By Ray Stern | Phoenix New Times
Sue Sisley, M.D., is nearly blind.
She can’t see out of her left eye and has minimal vision in her right, resulting from amblyopia, a condition she’s had since birth. Her remaining eyesight “doesn’t seem to be deteriorating further,” she says. But in recent months, Sisley’s been trying to train Penny, a rescue dog from the Humane Society, for her potentially to use someday. It’s not really working out. Cute but undisciplined, Penny — wearing a blue vest — greets a visitor excitedly at the Arizona Telemedicine Program’s Phoenix office.
On this Tuesday afternoon, 45-year-old Sisley is the only person working in the facility. She’s got back-to-back video meetings with patients but takes a break to meet with a reporter, after a weeks-long stampede of attention from the news media.

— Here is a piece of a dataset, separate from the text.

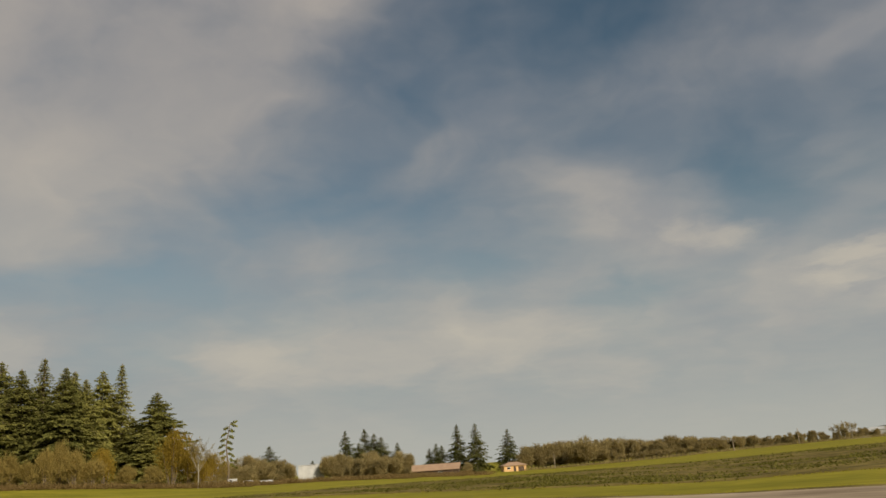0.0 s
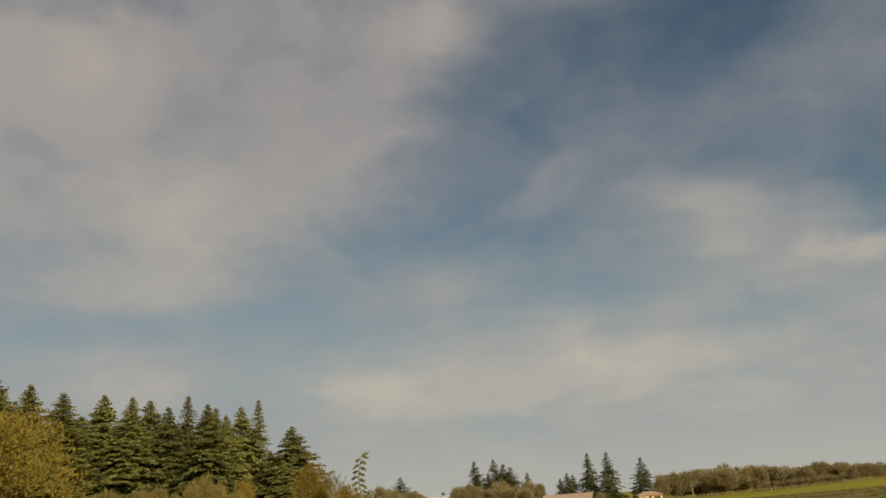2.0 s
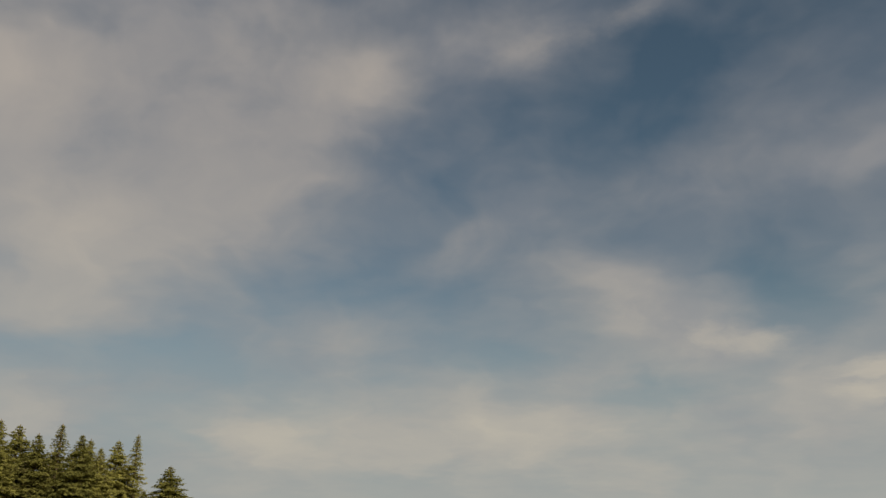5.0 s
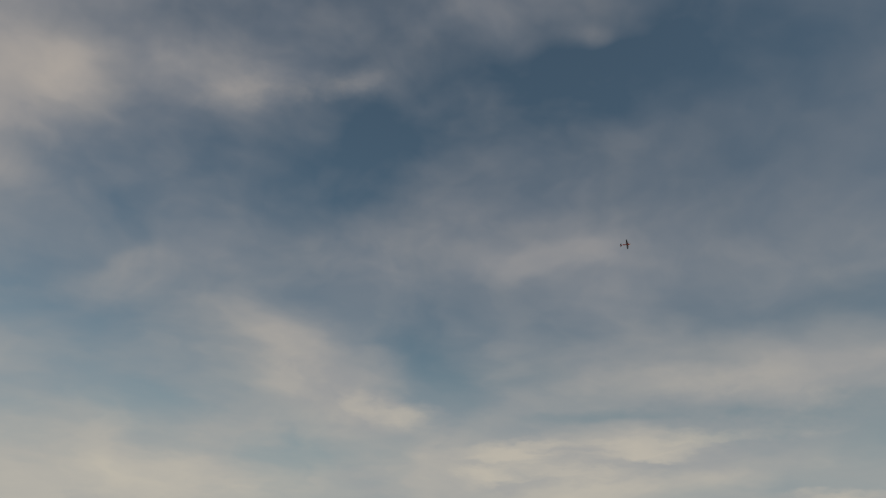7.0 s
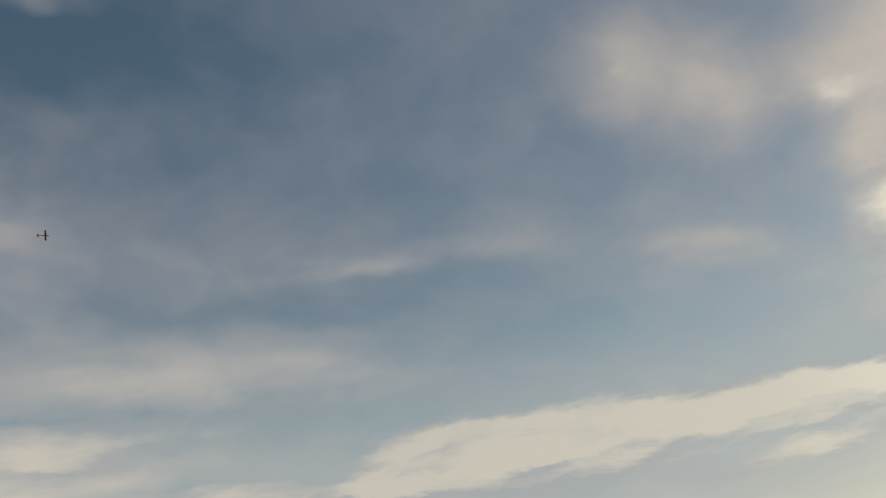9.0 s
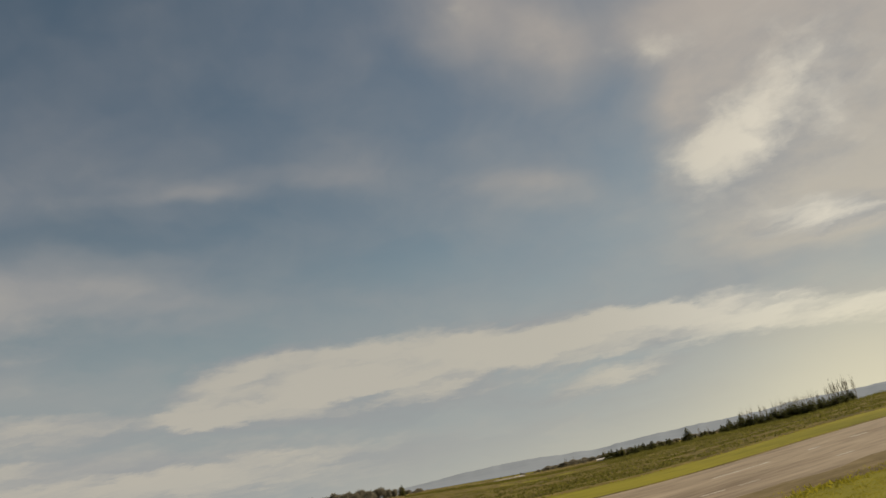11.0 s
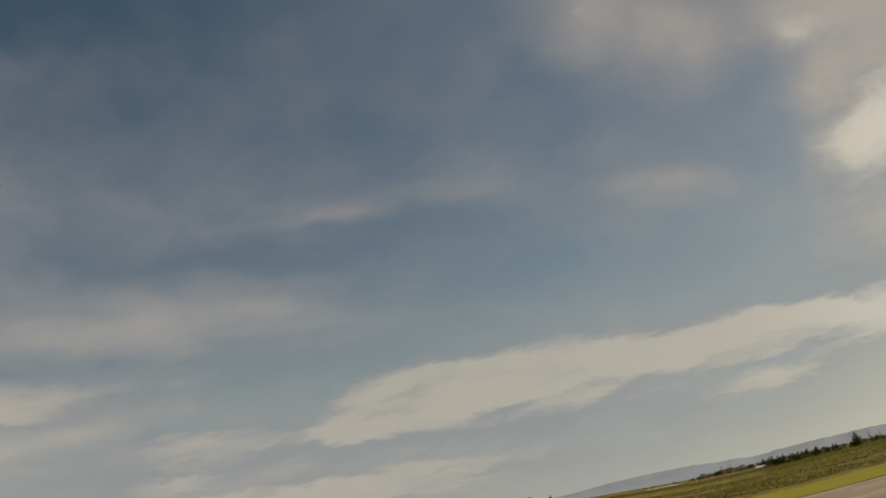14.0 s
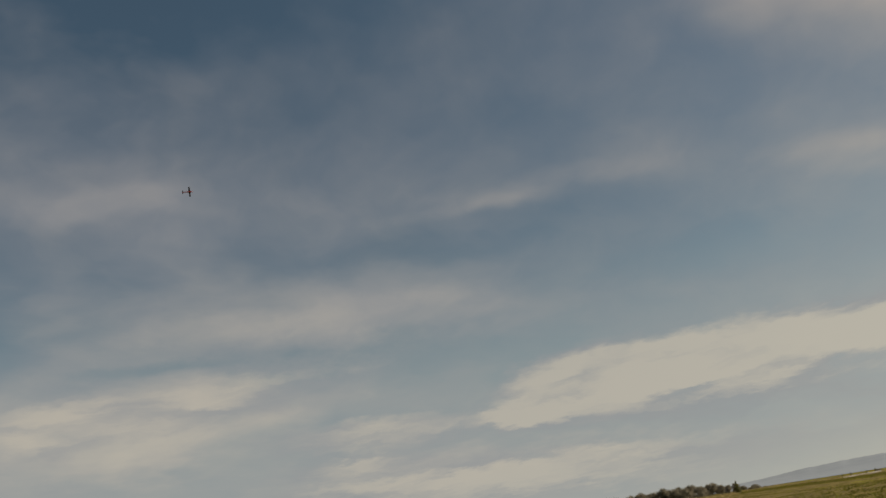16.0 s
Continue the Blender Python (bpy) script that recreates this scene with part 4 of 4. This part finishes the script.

Sisley’s served on the telemedicine program’s executive committee as associate director of interprofessional education, a part-time position, since 2007. The facility, in a wing of the University of Arizona’s Phoenix campus at 550 East Van Buren, is one of the regional hubs for the high-tech program and one of the most highly touted divisions of the Tucson-based university’s College of Medicine. From the center, as with other hubs in Flagstaff and Tucson, physicians such as Sisley consult with patients using video cameras and such high-tech instruments as digital stethoscopes, and they conduct various doctor-education programs.